The longitude is actually quantized too, but we didn’t observe it because its basis depends on the latitude:
/**
* Requires latitude since longitudinal distances change with distance from equator.
*/
private static double metersToDegreesLongitude(double distance, double lat) {
return distance / APPROXIMATE_METERS_PER_DEGREE_AT_EQUATOR / Math.cos(Math.toRadians(lat));
}
The rationale for this is that if the app doesn’t have permission to get fine-grained coordinates, then all fine-grained location sources (e.g. GPS) are deliberately quantized to prevent data leakage. The locations aren’t completely wrong, just up to 2km away from the device.
Step 4: Flagging erroneous points
The duplication blacklist used by Factual’s Location Validation Stack was already identifying most of the bogus data, but it’s good to have classifiers specifically designed to detect known error modes.
The simplest solution is to flag all points coming from apps whose permissions don’t include fine-grained location access.

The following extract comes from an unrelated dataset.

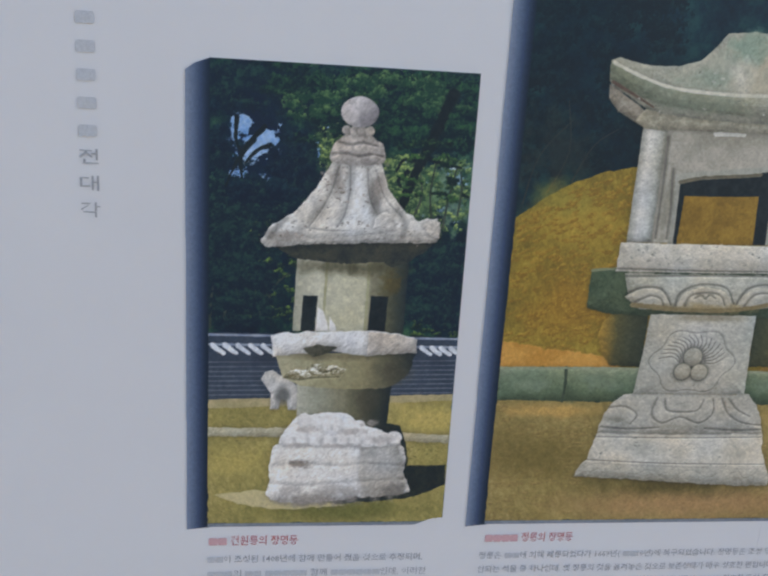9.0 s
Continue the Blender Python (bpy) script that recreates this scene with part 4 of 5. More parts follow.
    ph.soft("moss_stain", (37, 87), 4.5, 3.4, (126, 146, 128), 0.75, 11.8, 0.5, 2)
    ph.soft("moss_stain", (42.4, 86), 1.8, 3, (84, 100, 80), 0.7, 11.8, 0.5, 1.5)
    ph.soft("moss_stain", (30, 81.8), 8, 2, (132, 144, 126), 0.6, 11.8, 0.5, 2)
    ph.soft("pale_stain", (36, 82), 3, 4, (208, 202, 188), 0.7, 12, 0.4, 2)
    ph.draw("roof_fascia", [(13.3, 83.7), (18.6, 81.5), (24.8, 79.9), (34.3, 79.4), (43.8, 79.7), (51.5, 80.7), (55.6, 82), (59, 83.6), (59.1, 81.3), (56, 78.8), (52.5, 77.3), (44.1, 76.2), (34.4, 76.3), (23.6, 77.1), (18.4, 78.6), (15.5, 79.8), (13.4, 80.9)], ink_fade([(0, (116, 120, 100)), (0.45, (136, 137, 118)), (0.72, (164, 160, 144)), (1, (192, 186, 172))], "X", 0.25), 12.2, 0.14)
    ph.strokes("fascia_lip", [[(13.8, 83.5), (18.6, 81.6), (24.8, 80), (34.3, 79.5), (43.8, 79.8), (51.5, 80.8), (58.7, 83.4)]], 0.55, ink((188, 184, 166), (210, 204, 188), 1.4, (150, 148, 130), 0.4), 12.7, 1.0)
    ph.soft("fascia_shade", (30, 77.6), 12, 2, (118, 124, 106), 0.6, 12.5, 0.5, 1.6)
    ph.soft("fascia_light", (54, 80), 7, 2.6, (190, 187, 176), 0.75, 12.6, 0.4, 1.4)
    ph.strokes("eave_crack", [[(14, 80.4), (16.6, 79.2), (21.4, 76.8)], [(53, 76.4), (55.6, 77.4), (58.2, 79.6)]], 0.7, ink((84, 66, 56), (104, 84, 70), 1), 12.9, 0.4)
    ph.clumps("lichen_spot", [(14, 76, 58, 83), (20, 49, 53, 54), (20, 9, 52, 18)], 150, 0.24, ink_islands((124, 125, 113), (140, 139, 127), (172, 169, 157)), 13, 19)
    ph.finish()


# ---- photograph of an eight-sided lantern before a stone table ----
def photo_table():
    ph = Photo(0.788, 0.56, 41.9, 80.6, ink_leaves((10, 24, 36), (14, 33, 44), (21, 45, 52), (32, 60, 58), size=4), "photograph of an eight-sided stone lantern before a stone table and pines", wear=0.22)
    for pts in ([(10.6, 74.6), (14, 74.8), (15.1, 73.8), (18.7, 73.5), (19.7, 71.4), (16.7, 69.5), (13.5, 69.8), (13, 72.4)], [(7.3, 68), (11, 68.8), (11.9, 66.5), (10.5, 65.2), (7.8, 65.6)], [(12.9, 68.3), (16, 67.9), (17.3, 65.8), (18.2, 63.9), (16.4, 63.5), (13.9, 65.2)], [(8.3, 64.9), (11.2, 64.7), (10.4, 61.8), (8.5, 63.4)], [(20.9, 72.3), (24, 72.3), (23.3, 70.3), (21.5, 70)],
                [(21, 68), (22.4, 67.8), (22.4, 66.3), (21.3, 66.2)], [(1.6, 70.8), (4.5, 70.4), (4.2, 68.5), (1.8, 69)], [(16.5, 77.6), (21.3, 77.6), (20.7, 75.8), (17.4, 76.2)], [(32.1, 70.2), (33.9, 69.8), (33.2, 68), (31.6, 67), (32.1, 68.8)], [(39, 64.3), (40.7, 63.9), (40.5, 61.6)], [(0.4, 64.1), (1.6, 63.7), (0.8, 61.8)], [(29.3, 67.4), (30.9, 68.1), (30.7, 65.8), (29.7, 65.4)]):
        ph.draw("sky_gap", pts, SKYPALE, 1.9, 0.9)
    ph.clumps("sky_fleck", [(2, 60, 24, 80), (8, 62, 24, 76), (20, 68, 34, 80), (36, 60, 41.9, 66), (28, 62, 36, 70)], 260, 0.3, ink_islands((176, 188, 202), (200, 208, 216), (130, 148, 168)), 2, 6, 0.7)
    ph.boughs("pine_needles", [(0, 55, 11, 68), (24, 54, 41.9, 80.6), (0, 72, 12, 80.6), (26, 58, 41.9, 80)], 170, 3.0, 1.3, (7, 22, 36), (18, 50, 56), 1.2, 9, 1.1)
    ph.strokes("pine_trunk", [[(18.4, 58.9), (18.1, 64.7), (18.9, 69.3), (20, 73.7), (21.3, 76.4), (22.4, 77.6)]], 1.5, ink((58, 44, 42), (104, 78, 68), 1.4, (34, 32, 36), 0.4), 3.0, 0.7)
    ph.strokes("pine_trunk", [[(21.7, 63.7), (21.5, 69.4), (22.3, 72.5), (23.8, 75.1)], [(13.4, 57.8), (13, 63), (12.1, 68.7), (11.1, 71.8), (10, 74.4)], [(11.4, 71.5), (13.3, 72.7), (15.2, 74.3)], [(7.5, 57.8), (7.5, 64.7), (7.9, 69.9), (8.4, 73.8)], [(25.8, 56.5), (24.9, 64.7), (25, 73.9)], [(1.6, 55.6), (2.4, 61.9), (2.4, 69.9)], [(38, 55.1), (37.3, 63.5), (37.8, 71.4)]], 0.85, ink((14, 20, 30), (34, 36, 42), 2), 3.1, 0.6)
    ph.strokes("twig", [[(28.4, 63.5), (29.3, 65.7), (30.9, 67.3), (32, 69.5)]], 0.7, ink((84, 62, 56), (112, 84, 74), 2), 3.6, 0.5)
    ph.strokes("twig", [[(18.9, 68.7), (17.2, 70), (15.6, 70.1)], [(19.9, 72.6), (21.9, 73.9), (23.6, 73.7)], [(12.2, 68.7), (13.8, 69.5), (16.5, 69.2)], [(12.7, 65.3), (11.1, 66), (9.7, 65.3)], [(18.2, 65.4), (16.5, 66.6), (15, 67.4)], [(7.8, 68), (9.1, 68.6), (10.5, 68.3)], [(14.5, 55.3), (15.1, 57.8), (14.3, 59.9)], [(10.6, 73.2), (8.7, 73.8), (6.7, 73.5)]], 0.35, ink((16, 22, 30), (34, 36, 40), 2), 3.15, 0.5)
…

Not all of these points were obviously erroneous because some of them came from cell towers or other triangulation mechanisms, but all of them are imprecise to a significant degree.
We often use machine learning to solve data-related problems at Factual, but sometimes we run into things like this where understanding the root cause provides value. By writing a classifier specifically to handle this case, we ended up identifying exactly the set of erroneous points and analyzing them with the understanding that they’re inaccurate to a known degree.